● **STATED EXERCISE**:
Find the line containing "for t, *values" and copy it exactly, along with every line after it up to and including the line containing "return (m.translation, way, ob.name, place, normal)". Copy nothing else.
━━━ DATA EXTRACT
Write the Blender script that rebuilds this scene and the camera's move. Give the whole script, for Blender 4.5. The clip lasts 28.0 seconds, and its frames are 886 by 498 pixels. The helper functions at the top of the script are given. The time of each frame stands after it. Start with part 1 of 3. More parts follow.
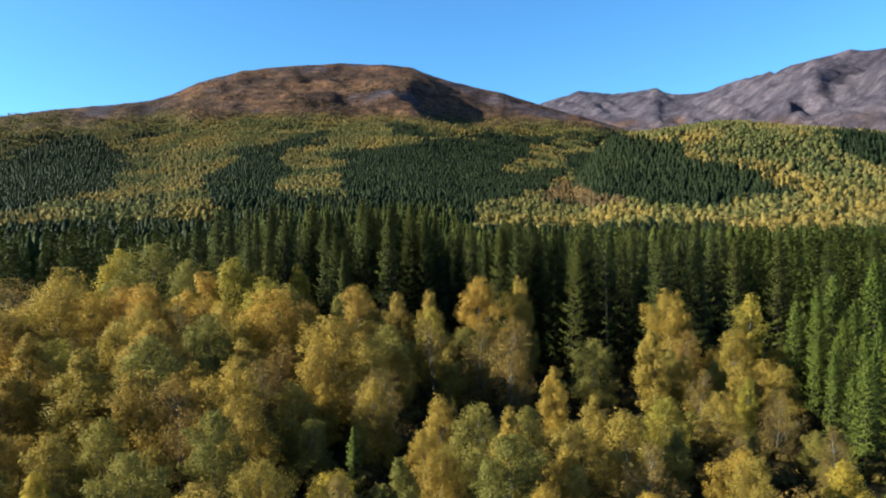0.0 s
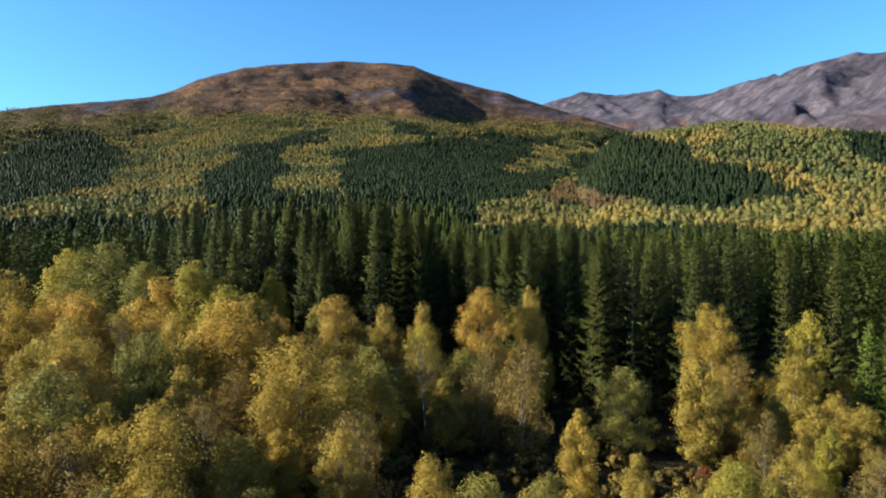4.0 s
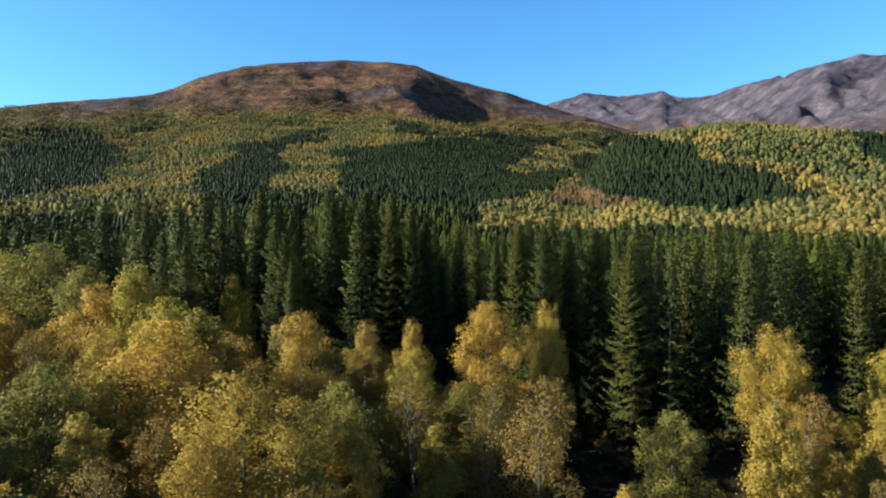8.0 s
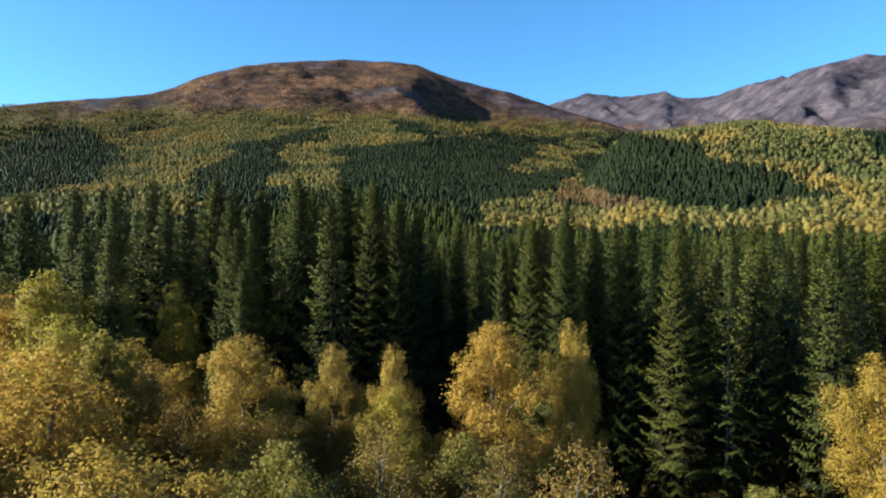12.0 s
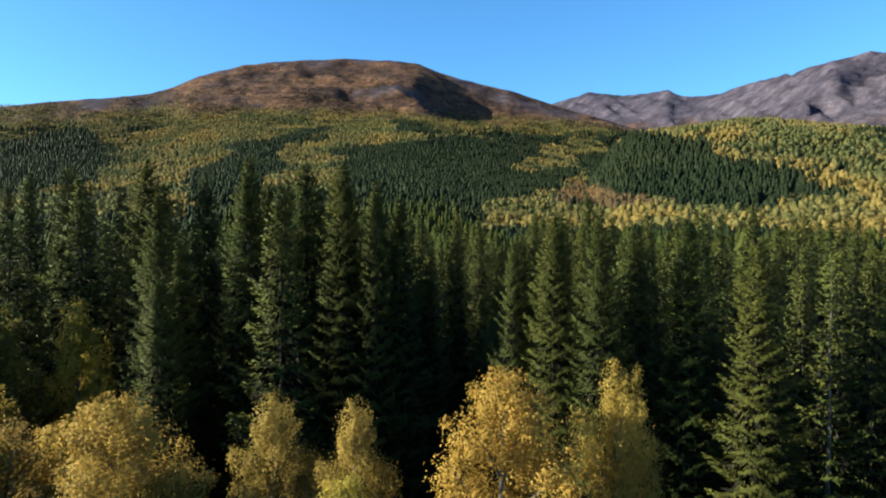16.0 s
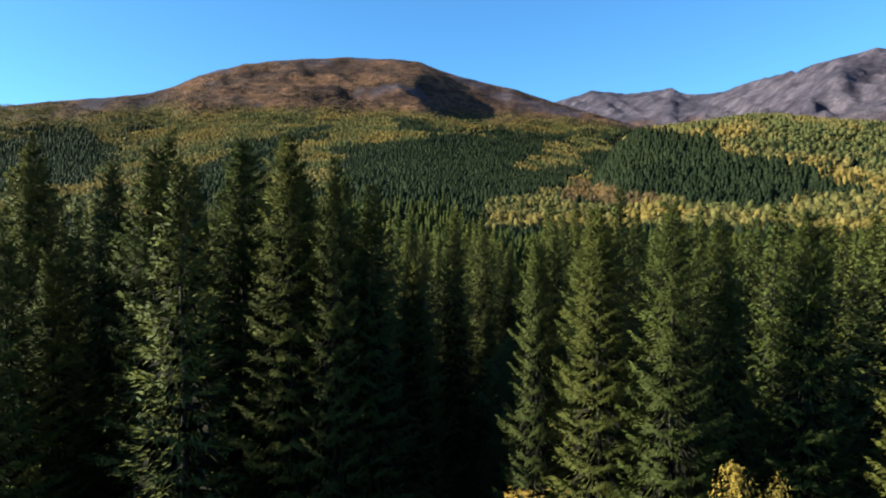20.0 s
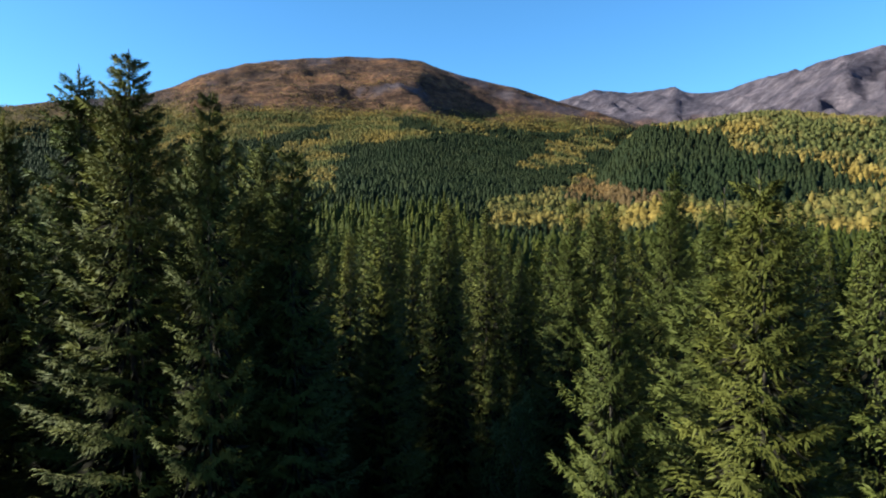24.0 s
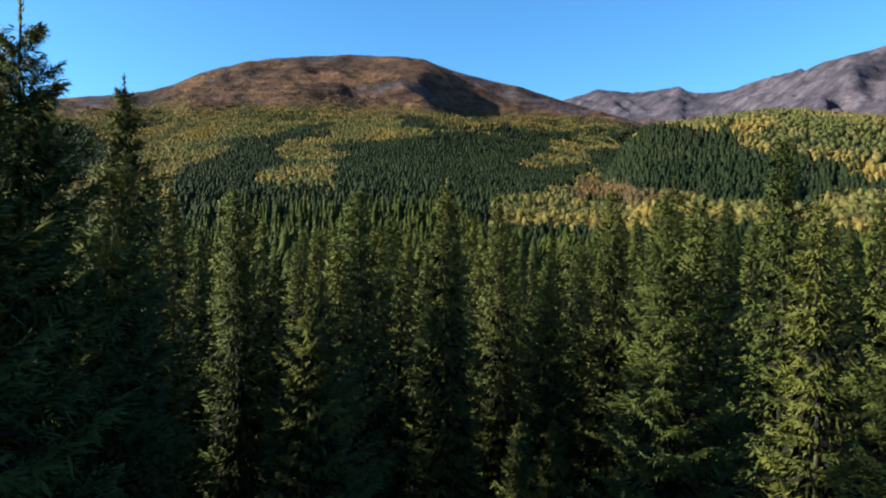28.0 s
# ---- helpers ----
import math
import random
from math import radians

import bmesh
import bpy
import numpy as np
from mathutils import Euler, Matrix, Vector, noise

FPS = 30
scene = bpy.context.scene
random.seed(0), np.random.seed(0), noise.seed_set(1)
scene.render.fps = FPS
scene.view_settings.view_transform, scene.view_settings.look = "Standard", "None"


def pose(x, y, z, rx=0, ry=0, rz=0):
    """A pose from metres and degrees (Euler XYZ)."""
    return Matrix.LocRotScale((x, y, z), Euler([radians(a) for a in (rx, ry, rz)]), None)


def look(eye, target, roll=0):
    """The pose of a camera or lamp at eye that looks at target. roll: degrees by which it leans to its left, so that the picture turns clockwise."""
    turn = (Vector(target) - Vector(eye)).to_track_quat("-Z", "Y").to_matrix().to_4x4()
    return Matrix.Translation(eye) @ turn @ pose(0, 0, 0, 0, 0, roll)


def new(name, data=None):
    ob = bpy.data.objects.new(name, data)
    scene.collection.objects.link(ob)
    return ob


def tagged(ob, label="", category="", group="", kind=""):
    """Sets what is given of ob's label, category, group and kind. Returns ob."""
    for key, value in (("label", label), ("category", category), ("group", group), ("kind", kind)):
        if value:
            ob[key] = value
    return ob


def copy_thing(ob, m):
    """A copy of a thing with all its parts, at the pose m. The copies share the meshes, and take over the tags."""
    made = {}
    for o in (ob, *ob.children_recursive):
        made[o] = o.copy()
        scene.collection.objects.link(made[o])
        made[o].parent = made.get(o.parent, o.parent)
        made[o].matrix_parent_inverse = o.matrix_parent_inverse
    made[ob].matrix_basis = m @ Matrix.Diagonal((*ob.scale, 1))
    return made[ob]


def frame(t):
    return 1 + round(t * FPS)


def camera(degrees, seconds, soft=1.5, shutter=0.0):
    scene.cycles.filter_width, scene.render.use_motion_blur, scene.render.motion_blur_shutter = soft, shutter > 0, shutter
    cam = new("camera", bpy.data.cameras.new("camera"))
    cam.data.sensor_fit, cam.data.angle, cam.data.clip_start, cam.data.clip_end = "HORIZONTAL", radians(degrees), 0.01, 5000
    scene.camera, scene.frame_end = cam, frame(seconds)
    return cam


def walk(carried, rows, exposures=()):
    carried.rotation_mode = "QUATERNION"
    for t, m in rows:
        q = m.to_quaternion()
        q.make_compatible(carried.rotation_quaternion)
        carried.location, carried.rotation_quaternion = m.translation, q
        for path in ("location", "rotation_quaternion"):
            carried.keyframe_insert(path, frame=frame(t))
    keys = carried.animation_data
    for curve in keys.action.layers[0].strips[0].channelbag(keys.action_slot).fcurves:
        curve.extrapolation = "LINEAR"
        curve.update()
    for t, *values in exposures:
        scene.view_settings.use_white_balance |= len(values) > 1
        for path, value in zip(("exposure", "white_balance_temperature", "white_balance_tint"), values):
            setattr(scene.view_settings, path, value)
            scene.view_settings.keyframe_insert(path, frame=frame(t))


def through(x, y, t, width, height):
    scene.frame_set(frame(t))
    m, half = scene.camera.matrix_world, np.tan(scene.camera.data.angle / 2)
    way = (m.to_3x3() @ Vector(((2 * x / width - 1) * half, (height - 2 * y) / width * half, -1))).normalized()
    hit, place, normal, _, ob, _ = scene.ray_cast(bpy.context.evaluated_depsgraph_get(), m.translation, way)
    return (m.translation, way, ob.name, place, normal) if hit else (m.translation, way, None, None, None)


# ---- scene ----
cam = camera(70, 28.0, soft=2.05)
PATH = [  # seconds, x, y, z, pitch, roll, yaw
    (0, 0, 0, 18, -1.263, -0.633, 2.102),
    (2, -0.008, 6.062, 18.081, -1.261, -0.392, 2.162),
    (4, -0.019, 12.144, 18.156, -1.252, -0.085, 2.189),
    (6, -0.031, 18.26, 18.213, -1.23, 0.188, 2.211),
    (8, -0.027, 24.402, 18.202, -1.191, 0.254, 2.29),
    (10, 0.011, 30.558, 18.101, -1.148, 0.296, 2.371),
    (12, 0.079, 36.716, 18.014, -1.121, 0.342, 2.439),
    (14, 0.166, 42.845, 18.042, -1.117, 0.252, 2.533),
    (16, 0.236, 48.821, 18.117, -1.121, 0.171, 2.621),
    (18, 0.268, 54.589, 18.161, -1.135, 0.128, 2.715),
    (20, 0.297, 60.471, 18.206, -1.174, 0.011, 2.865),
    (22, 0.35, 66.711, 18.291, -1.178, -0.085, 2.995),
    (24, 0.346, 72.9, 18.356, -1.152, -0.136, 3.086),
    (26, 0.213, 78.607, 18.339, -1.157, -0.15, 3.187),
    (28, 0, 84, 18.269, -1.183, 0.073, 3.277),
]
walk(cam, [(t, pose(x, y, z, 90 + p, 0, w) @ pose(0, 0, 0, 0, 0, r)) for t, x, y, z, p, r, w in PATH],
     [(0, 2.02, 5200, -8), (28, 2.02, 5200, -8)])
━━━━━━
● **ANSWER TO THE PROBLEM**:
    for t, *values in exposures:
        scene.view_settings.use_white_balance |= len(values) > 1
        for path, value in zip(("exposure", "white_balance_temperature", "white_balance_tint"), values):
            setattr(scene.view_settings, path, value)
            scene.view_settings.keyframe_insert(path, frame=frame(t))


def through(x, y, t, width, height):
    scene.frame_set(frame(t))
    m, half = scene.camera.matrix_world, np.tan(scene.camera.data.angle / 2)
    way = (m.to_3x3() @ Vector(((2 * x / width - 1) * half, (height - 2 * y) / width * half, -1))).normalized()
    hit, place, normal, _, ob, _ = scene.ray_cast(bpy.context.evaluated_depsgraph_get(), m.translation, way)
    return (m.translation, way, ob.name, place, normal) if hit else (m.translation, way, None, None, None)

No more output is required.